Last Tuesday, the NSA conducted a recruitment drive on the campus of the University of Wisconsin. Madiha Tahir, a journalist taking a language course at the university, stopped by to ask some uncomfortable questions. (Note: Tahir has posted a recording of the exchange, as well as a transcript, on her blog, The Mob and the Multitude.)
“Do you consider Germany and the countries that the NSA has been spying upon to be adversaries,” she asked, to which a recruiter responded, “You can define adversary as ‘enemy’ and, clearly, Germany is not our enemy. But would we have foreign national interests from an intelligence perspective on what’s going on across the globe? Yeah, we do.”
Tahir, unsatisfied, pressed for clarification until the frustrated recruiter interjected, “our business is apolitical. OK. We do not generate the intelligence requirements. They are levied on us so, if there is a requirement for foreign intelligence concerning this issue or this region or whatever then that is. If you wanna use the word adversary, you ca– we might use the word ‘target.’ That is what we are going after. That is the intelligence target that we are going after because we were given that requirement.”
Essentially, “we’re given ‘targets’ and pursue them blindly”–probably not the best sales pitch. Tahir, very aware of the gaffe, pounced: “I’m just surprised that for language analysts, you’re incredibly imprecise with your language.”
After further discussion in which Tahir pressed the NSA reps on whether a citizen ought to be able to opt out of surveillance (something Mozilla has been campaigning for of late), Tahir’s questioning inspired nearby students to join in. “I have a lifestyle question that you seem to be selling,” began a student,
It sounds more like a colonial expedition.

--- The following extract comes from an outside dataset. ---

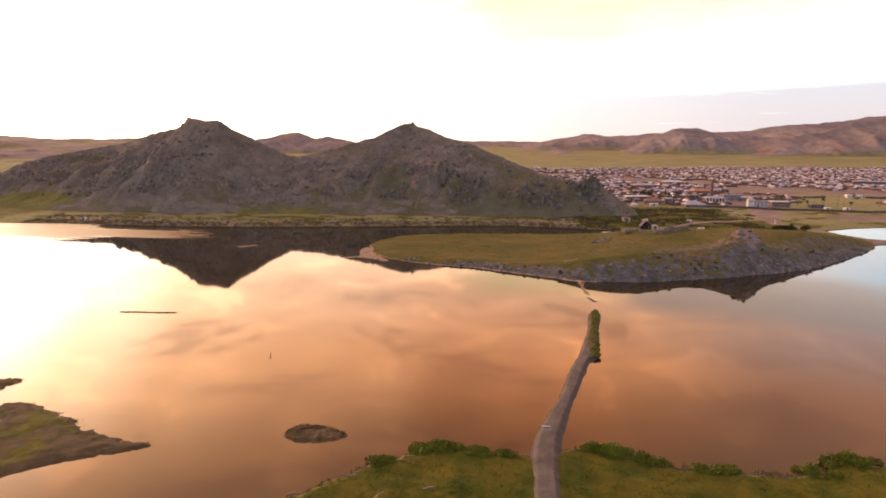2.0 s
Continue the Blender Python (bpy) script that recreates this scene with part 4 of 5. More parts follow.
block("warehouse", "long warehouse with a white tin roof", "building", 195, 839, 16, 28, 9, 3.0, M_purple, M_white, 1, 8, 1.6)
block("boiler_house", "pale grey boiler house below the brick stack", "building", 191, 603, 4, 14, 10, 5.2, M_grey, M_flatroof, 2, 5)
block("boiler_house", "low pale annexe beside the boiler house", "building", 203, 598, 4, 9, 7, 3.2, M_grey, M_bluegrey, 1, 3, 1.2)
block("brick_building", "low building with a rust-orange roof", "building", 114, 556, -4, 16, 9, 2.4, M_purple, M_rust, 1, 6, 2.2)
block("storehouse", "long storehouse with a white tin roof", "building", 108, 602, 18, 26, 8, 2.4, M_purple, M_white, 1, 7, 0.9)
block("shop", "small white shop beside the dirt road", "building", 110, 536, 0, 6.5, 4, 1.9, M_white, M_white, 1, 2)
block("school", "long white building at the far edge of town", "building", 460, 892, -14, 40, 10, 3.6, M_wall, M_white, 1, 10)
block("school", "long white building behind the town's bare field", "building", 380, 838, -14, 22, 8, 3.4, M_wall, M_white, 1, 7)
block("farmhouse", "white-roofed farmhouse inside a board fence", "building", 323, 656, -6, 13, 7, 2.6, M_white, M_white, 1, 4)
block("workshop", "low brown workshop beside the long fence", "building", 240, 545, 3, 10, 6, 2.6, M_board, M_flatroof, 1, 3)
block("workshop", "grey workshop with a dark flat roof", "building", 158, 600, 4, 11, 8, 4.2, M_wall, M_flatroof, 2, 4)
block("workshop", "grey workshop with a dark flat roof", "building", 129, 560, 4, 10, 7, 3.4, M_purple, M_flatroof, 1, 3)
block("garage", "small white garage beside the long fence", "building", 255, 528, 0, 3.6, 3.5, 1.9, M_white, M_white, 1, 1)
block("garage", "small white garage beside the long fence", "building", 240, 526, 0, 4, 3.5, 1.7, M_white, M_white, 1, 1)

stack = thing("chimney_stack", "tall tapering red brick chimney stack", "chimney")
stack.matrix_world = pose(173, 596, ground_z(173, 596))
bm = bmesh.new()
bmesh.ops.create_cone(bm, cap_ends=True, segments=14, radius1=1.7, radius2=1.05, depth=19, matrix=Matrix.Translation((0, 0, 9.2)))
part("shaft", bm, M_brick, stack)
bm = bmesh.new()
bmesh.ops.create_cone(bm, cap_ends=True, segments=14, radius1=1.3, radius2=1.3, depth=0.7, matrix=Matrix.Translation((0, 0, 18.6)))
part("rim", bm, M_brick, stack)


def copy_ger(x, y):
    o = make_ger()
    o.matrix_world = pose(x, y, ground_z(x, y), 0, 0, 10)


copy_ger(93.5, 531)


# ---------------------------------------------------------------- by the water: cabin, kiosk, vehicles
M_cabinroof = paint("faded_cabin_roof", [(0.21, 0.175, 0.18), (0.19, 0.165, 0.17)], 0.7)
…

You know the “globe is our playground” is the words you used, the phrasing that you used and you seem to be saying that you can do your work. You can analyze said documents for your so-called customers but then you can go and get drunk and dress up and have fun without thinking of the repercussions of the info you’re analyzing has on the rest of the world. I also want to know what are the qualifications that one needs to become a whistleblower because that sounds like a much more interesting job. And I think the Edward Snowdens and the Bradley Mannings and Julian Assanges of the world will prevail ultimately.
Snap.
All around, a bad day for NSA recruiting in Badger-town. I guess they’ll have to go back to hiring from academic backwaters like MIT and Cal Tech.